Regional stability is also at risk. Sudan’s war has turned Darfur into a magnet for fighters from across the Sahel, undermining peace efforts in neighbouring Chad, Mali, and CAR. The tribal recruitment model risks cross-border insurgencies spreading into states already struggling with jihadist and separatist violence.
Although the RSF has recently agreed to a humanitarian ceasefire brokered by the US, there have already been reports of RSF drones striking the capital, Khartoum. While no one expected the ceasefire to last long, the speed with which it was broken further shows the issues with unaccountable foreign combatants. Foreign mercenaries who answer to third parties, such as the UAE, are not under the control of the RSF and may not adhere to the ceasefire terms if instructed to do so.

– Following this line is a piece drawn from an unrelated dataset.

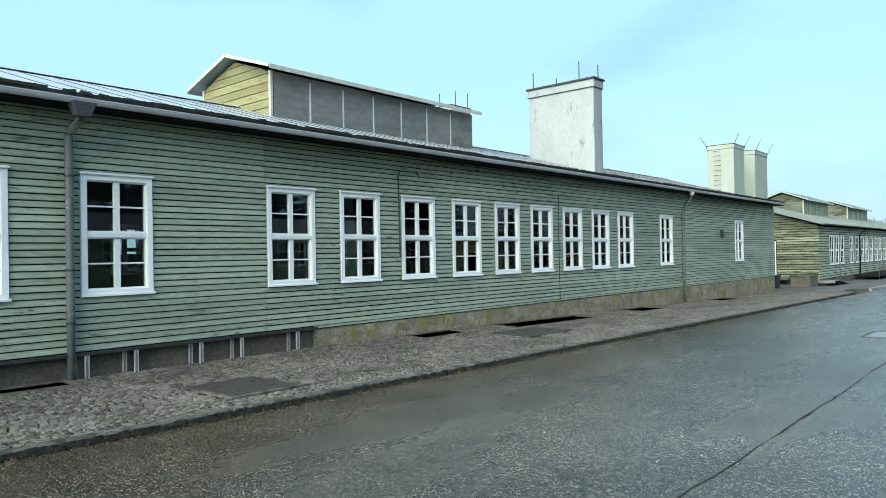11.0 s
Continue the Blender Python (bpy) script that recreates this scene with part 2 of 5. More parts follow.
concrete = surface("plinth_concrete", (0.058, 0.050, 0.038), (0.185, 0.164, 0.127), scale=2.2, fine=24, rough=0.9, spread=0, stain=(0.05, 0.055, 0.045), stain_scale=1.6, stain_cut=(0.5, 0.7), bump=0.5, bump_size=0.01)
stone_plinth = surface("plinth_stone", (0.12, 0.108, 0.078), (0.34, 0.31, 0.225), scale=2.2, fine=22, rough=0.88, spread=0.17, stain=(0.21, 0.19, 0.065), stain_scale=2.6, stain_cut=(0.50, 0.60), bump=0.6, bump_size=0.012)
granite = surface("granite_kerb", (0.045, 0.044, 0.037), (0.175, 0.17, 0.15), scale=3, fine=110, rough=0.75, spread=0.2, stain=(0.03, 0.032, 0.02), stain_scale=5.0, stain_cut=(0.47, 0.58), bump=0.6)
COBBLE = dict(scale=0.9, fine=70, rough=0.6, spread=0.45, stain=(0.07, 0.085, 0.035), stain_scale=1.1, stain_cut=(0.56, 0.7), bump=0.4, gloss_spread=0.15)
cobble = surface("cobble_stone", (0.032, 0.030, 0.024), (0.195, 0.182, 0.150), **COBBLE)
cobble_far = surface("cobble_stone_joined", (0.032, 0.030, 0.024), (0.195, 0.182, 0.150), by="island", **COBBLE)
joint_earth = surface("cobble_joint_earth", (0.006, 0.006, 0.005), (0.016, 0.015, 0.011), scale=3, fine=60, rough=0.95, spread=0, stain=(0.05, 0.058, 0.018), stain_scale=2.5, stain_cut=(0.55, 0.66), specular=0.08)
gravel = surface("gravel_verge", (0.055, 0.05, 0.033), (0.20, 0.185, 0.13), scale=1.3, fine=6, rough=0.95, spread=0, stain=(0.085, 0.105, 0.038), stain_scale=1.8, stain_cut=(0.5, 0.6), bump=0.7, bump_size=0.02)
leaf_litter = surface("brown_verge", (0.055, 0.043, 0.023), (0.19, 0.155, 0.095), scale=0.9, fine=5, rough=0.95, spread=0, stain=(0.07, 0.095, 0.032), stain_scale=1.6, stain_cut=(0.52, 0.6), bump=0.7, bump_size=0.02)
turf = surface("bank_turf", (0.028, 0.046, 0.013), (0.078, 0.10, 0.03), scale=1.4, fine=9, rough=0.95, spread=0, stain=(0.085, 0.075, 0.035), stain_scale=1.8, bump=0.8, bump_size=0.03)
grass_blade = surface("grass_blades", (0.035, 0.058, 0.014), (0.085, 0.115, 0.03), rough=0.8, spread=0.35, by="island", bump=0)
moss = surface("kerb_moss", (0.04, 0.045, 0.012), (0.095, 0.098, 0.024), rough=0.9, spread=0.35, by="island", bump=0)
crack_tar = surface("crack_filling", (0.014, 0.014, 0.013), (0.045, 0.046, 0.039), scale=3, fine=40, rough=0.7, spread=0, stain=(0.05, 0.06, 0.02), stain_scale=1.5, stain_cut=(0.55, 0.66), specular=0.08)
pale_timber = surface("weathered_grey_timber", (0.11, 0.115, 0.10), (0.24, 0.245, 0.215), scale=2, fine=24, rough=0.85, spread=0.15, squash=(1, 0.2, 1))
# Real dark timber; also colours in shade under the barrack eave and beside east windows.
dark_wood_and_shade = surface("dark_stained_wood_and_shade", (0.006, 0.006, 0.006), (0.018, 0.017, 0.016), scale=2, fine=20, rough=0.8, spread=0.25, by="island", squash=(1.5, 1.5, 0.2), bump=0.2, specular=0.08)
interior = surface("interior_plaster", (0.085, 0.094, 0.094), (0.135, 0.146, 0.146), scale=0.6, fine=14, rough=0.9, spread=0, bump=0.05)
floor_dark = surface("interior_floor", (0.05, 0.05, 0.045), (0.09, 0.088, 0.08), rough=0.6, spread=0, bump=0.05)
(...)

Sudan’s war is not simply a struggle between two generals or rival armies; it has become a contest over who controls the veins of a resource-rich nation. From the gold mines of Darfur to the oil pipelines snaking toward the Red Sea, every asset has been weaponised. The RSF’s capture of Sudan’s goldfields has transformed the conflict into a self-sustaining war economy — one financed by smuggled bullion and fought by foreign mercenaries drawn into the country’s orbit by promises of pay and power. Around these frontlines, global interests converge: Gulf monarchies securing trade routes, Russia seeking mineral leverage, and Western powers watching a humanitarian catastrophe deepen. Sudan’s tragedy, once viewed as a domestic power struggle, now stands as a mirror of a changing world order — where private armies, proxy states, and profit networks shape the future of warfare itself.